Statewide Amendment 73 Falls Short, Denying Colorado Public Schools Critical State-Level Funding
Unofficial results indicate that Amendment 73 failed to pass with 44.5% of Colorado voters supporting the initiative. A 55% super-majority was required for passage. Amendment 73, a statewide income tax – affecting the top 8% of income earners – would have raised $1.6 billion annually for K-12 education statewide, and LPS’ share of those funds would have been $23.1 million annually. Funds would have been spent on recurring needs such as additional staff in schools to better meet the safety, academic and mental health needs of students; new programming and additional staff for the Career and Technical Education and Innovation Center; and free full-day kindergarten districtwide.

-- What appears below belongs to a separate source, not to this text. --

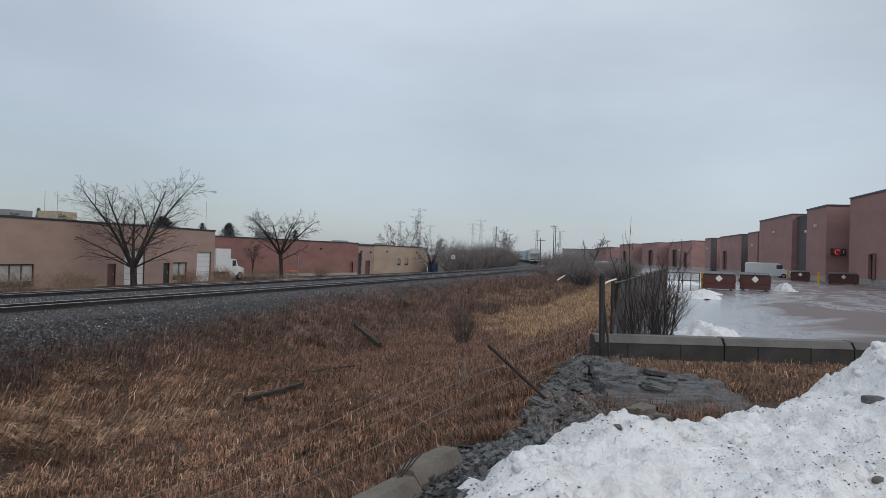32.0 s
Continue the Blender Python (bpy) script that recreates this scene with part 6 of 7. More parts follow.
def slab_mesh(L, W, H, seed, dip=0.55):
    """A tilted slate slab: long wavy broken ledges, a thick broken end, sharp edges."""
    g = Geo()
    n1, n2 = 64, 44
    for i in range(n1 + 1):
        for j in range(n2 + 1):
            a, b = i / n1 * 2 - 1, j / n2 * 2 - 1
            wave = noise.noise(Vector((a * 1.4 + seed, b * 1.1, 0.4)))
            edge = 1 - max(abs(a + 0.12 * wave) ** 4, abs(b + 0.1 * wave) ** 4) + 0.22 * noise.noise(Vector((a * 2.6 + seed, b * 2.6, 0)))
            raw = 0.55 + dip * (0.55 * b - 0.45 * a) + 0.32 * wave + 0.07 * noise.noise(Vector((a * 5, b * 3, seed)))
            q = raw * 5.0
            step = (math.floor(q) + min(1.0, (q - math.floor(q)) * 7) * 0.85 + 0.15 * (q - math.floor(q))) / 5.0
            z = H * max(0.12, step) * (1 if edge > 0.2 else max(0.0, edge / 0.2) ** 0.4) - 0.05
            z += 0.012 * noise.noise(Vector((a * 13, b * 13, seed)))
            g.v.append((a * L / 2 + 0.03 * noise.noise(Vector((a * 7, b * 7, 2))), b * W / 2, z))
    for i in range(n1):
        for j in range(n2):
            g.f.append((i * (n2 + 1) + j, (i + 1) * (n2 + 1) + j, (i + 1) * (n2 + 1) + j + 1, i * (n2 + 1) + j + 1))
    return g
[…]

“We are disheartened that Colorado voters were unable to reach the super majority of 55% in order for this to pass, but we knew it was a steep mountain to climb. Amendment 73 would have provided districts with much needed relief from funding challenges created at the state level,” said Ewert. “It would have allowed LPS to build critical new programming for career and technical education pathways; safety, security and mental health support and resources; recruit and retain the very best employees across all employee groups; and offer full-day kindergarten, free of charge.”

“We are disappointed by Colorado voters’ decision not to approve Amendment 73. LPS has done a remarkable job being efficient with resources, but without Amendment 73 we will continue to face funding challenges created by the negative factor,” said Reutzel. “We will continue to provide the best and most comprehensive educational experience we can, given the funding we have. While Colorado voters have a history of voting against statewide K-12 funding initiatives, LPS taxpayers have never voted down a bond or mill levy for Littleton Public Schools. The LPS Board of Education is beyond grateful.”

What’s Next?
The Littleton Public Schools Board of Education will begin the design and procurement process in January 2019. The next steps are as follows:

  • January 2019–March 2020
    • Design and procurement for new middle school on Newton campus, Junior Stadium and new elementary school on the Ames Facility campus
  • March 2020–June 2021
    • Procurement and build new middle school on Newton campus, Junior Stadium and new elementary school on the Ames facility campus
  • June 2020–June 2021
    • Design and procurement for new elementary school to serve Highland and Franklin communities on the current Franklin campus

Students, parents, staff and community members will be involved in the design process for each project. A citizen’s oversight committee will be formed to review the use of the new dollars to ensure that the funding is used wisely for the purposes that were represented to the voters.

“I want to personally thank those who were deeply involved in the Yes on 4A campaign. These volunteers gave countless hours to the campaign,” said Ewert. “It wouldn't have passed without them.”